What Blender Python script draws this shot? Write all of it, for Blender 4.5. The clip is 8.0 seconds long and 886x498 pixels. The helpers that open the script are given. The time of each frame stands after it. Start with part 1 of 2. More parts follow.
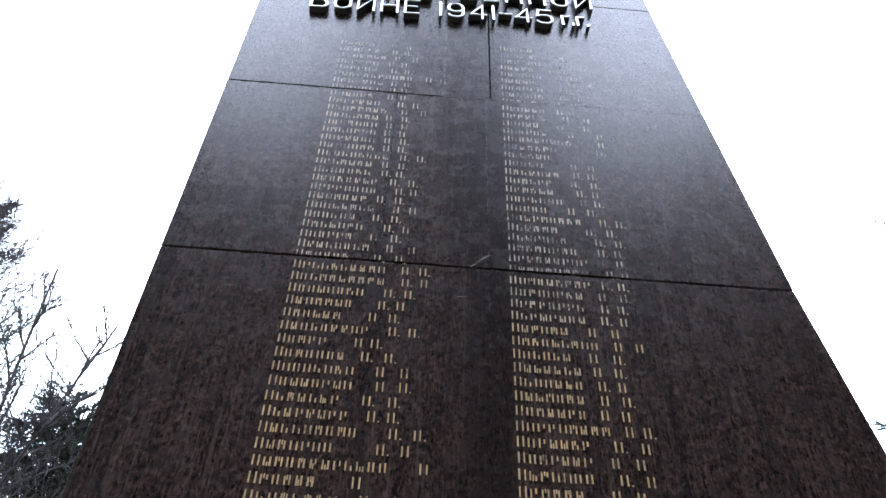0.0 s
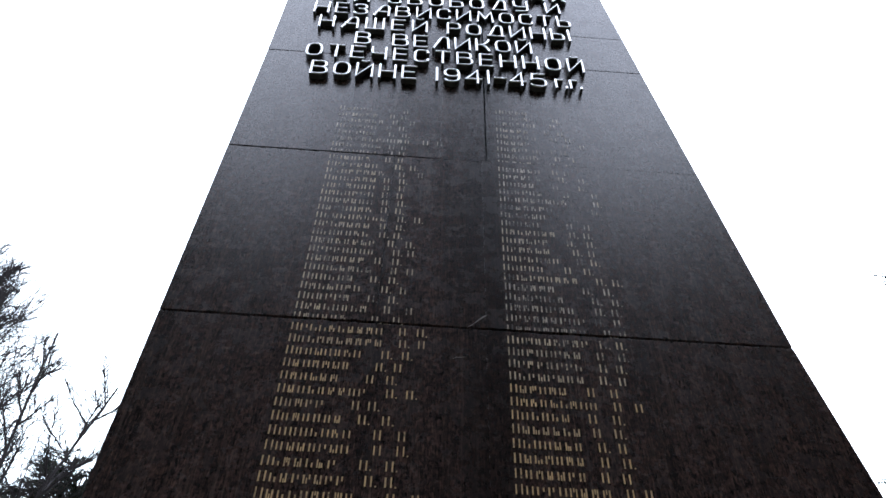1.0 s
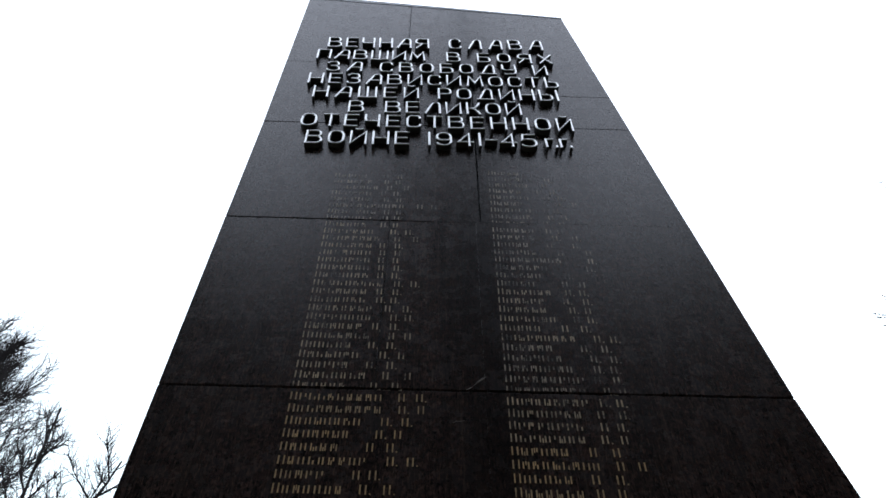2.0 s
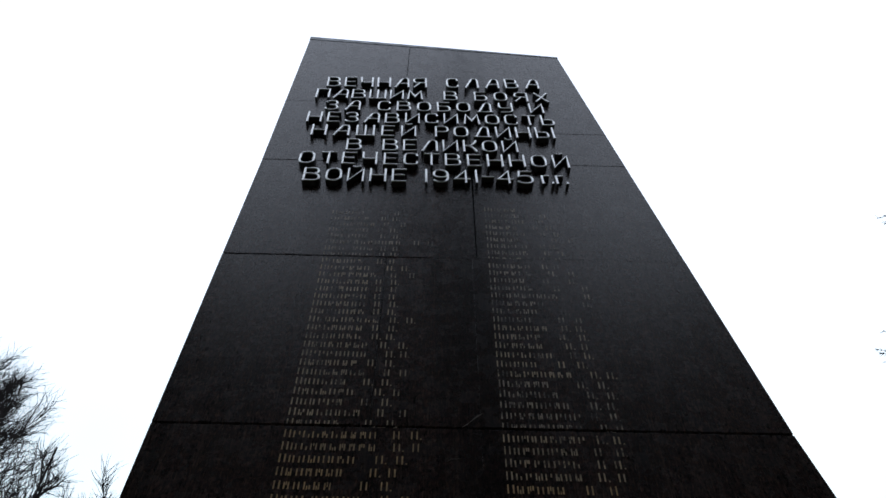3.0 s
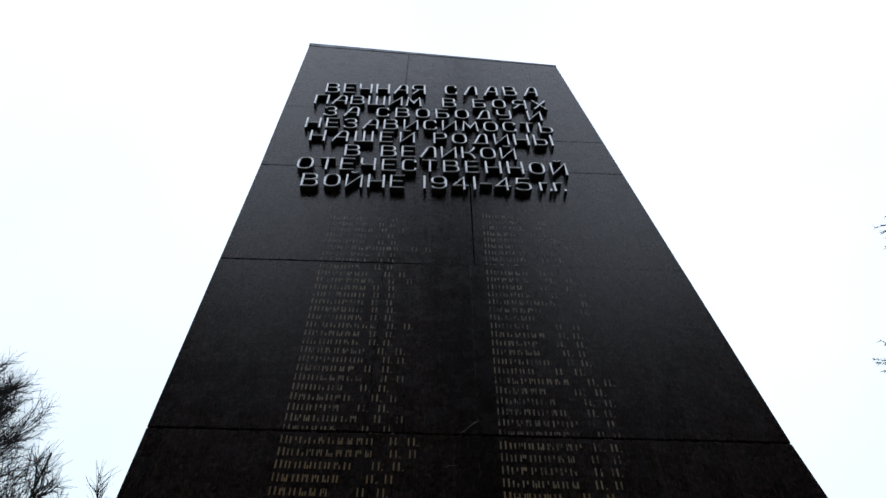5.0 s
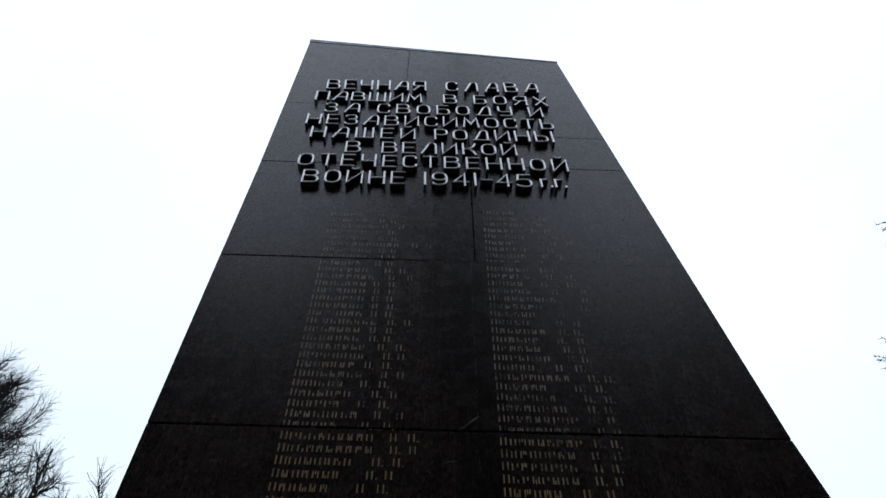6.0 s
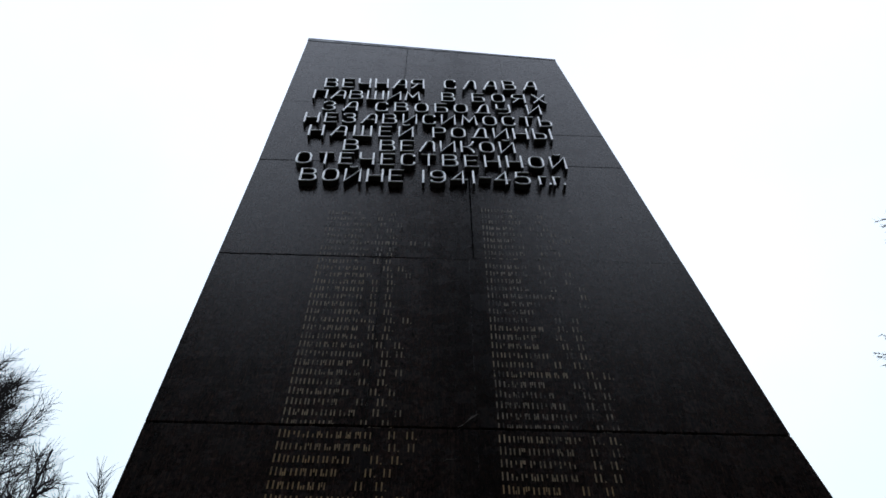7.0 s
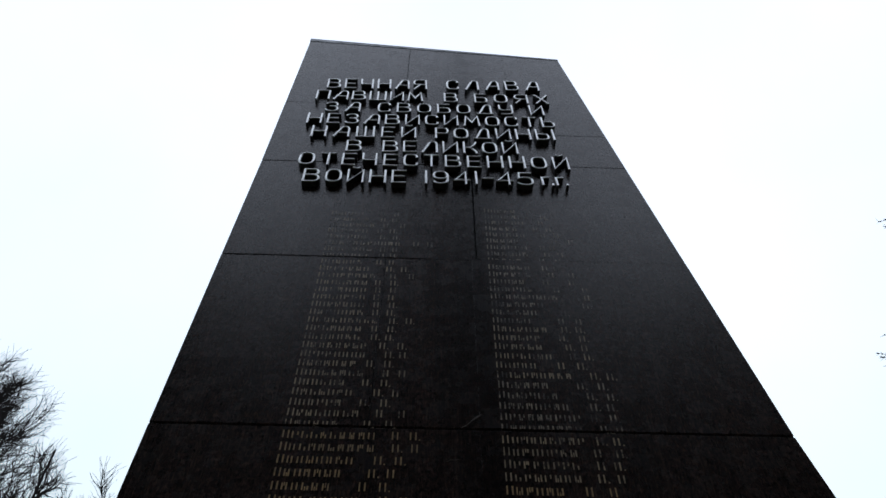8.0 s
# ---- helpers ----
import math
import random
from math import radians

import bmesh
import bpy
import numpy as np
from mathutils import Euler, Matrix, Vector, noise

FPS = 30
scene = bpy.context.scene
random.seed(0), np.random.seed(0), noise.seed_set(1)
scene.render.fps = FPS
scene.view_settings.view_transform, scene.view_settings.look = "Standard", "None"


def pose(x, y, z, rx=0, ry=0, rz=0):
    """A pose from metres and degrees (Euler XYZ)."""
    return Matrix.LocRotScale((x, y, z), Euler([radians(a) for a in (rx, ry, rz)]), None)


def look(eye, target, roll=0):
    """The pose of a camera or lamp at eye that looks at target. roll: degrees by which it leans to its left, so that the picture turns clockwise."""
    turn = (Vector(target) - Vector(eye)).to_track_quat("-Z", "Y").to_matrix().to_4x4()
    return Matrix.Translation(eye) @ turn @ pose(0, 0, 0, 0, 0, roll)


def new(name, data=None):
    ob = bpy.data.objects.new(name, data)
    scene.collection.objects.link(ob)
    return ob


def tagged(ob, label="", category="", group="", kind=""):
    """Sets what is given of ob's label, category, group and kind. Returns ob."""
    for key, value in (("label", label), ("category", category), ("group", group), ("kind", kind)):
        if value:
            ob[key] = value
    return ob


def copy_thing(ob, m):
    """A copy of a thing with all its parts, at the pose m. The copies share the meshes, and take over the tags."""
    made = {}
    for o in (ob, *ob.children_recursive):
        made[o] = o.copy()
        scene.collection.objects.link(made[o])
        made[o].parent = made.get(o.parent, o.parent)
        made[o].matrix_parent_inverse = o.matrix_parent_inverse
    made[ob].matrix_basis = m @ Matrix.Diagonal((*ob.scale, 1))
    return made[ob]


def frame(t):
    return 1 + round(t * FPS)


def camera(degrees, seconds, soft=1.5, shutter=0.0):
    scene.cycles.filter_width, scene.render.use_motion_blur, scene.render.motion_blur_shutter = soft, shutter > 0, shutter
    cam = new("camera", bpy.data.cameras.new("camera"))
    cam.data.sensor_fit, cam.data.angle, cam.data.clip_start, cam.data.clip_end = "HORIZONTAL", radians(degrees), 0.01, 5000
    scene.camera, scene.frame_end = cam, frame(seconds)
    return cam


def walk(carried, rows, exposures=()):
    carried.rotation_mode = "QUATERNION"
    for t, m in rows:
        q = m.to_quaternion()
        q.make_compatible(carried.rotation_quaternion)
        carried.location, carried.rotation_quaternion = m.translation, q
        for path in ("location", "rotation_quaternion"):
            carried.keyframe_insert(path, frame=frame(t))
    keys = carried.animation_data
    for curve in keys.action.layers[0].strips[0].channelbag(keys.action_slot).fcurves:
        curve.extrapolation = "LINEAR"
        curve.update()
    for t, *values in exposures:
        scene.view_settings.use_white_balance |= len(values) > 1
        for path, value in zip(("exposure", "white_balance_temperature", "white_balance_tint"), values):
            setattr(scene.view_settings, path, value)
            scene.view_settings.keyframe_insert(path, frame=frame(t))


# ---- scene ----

+ + + +

#### Task instructions
Only the lines from the one that contains "for path, value" to the end of the data should be output, exactly as they appear.

#### Right answer
        for path, value in zip(("exposure", "white_balance_temperature", "white_balance_tint"), values):
            setattr(scene.view_settings, path, value)
            scene.view_settings.keyframe_insert(path, frame=frame(t))


# ---- scene ----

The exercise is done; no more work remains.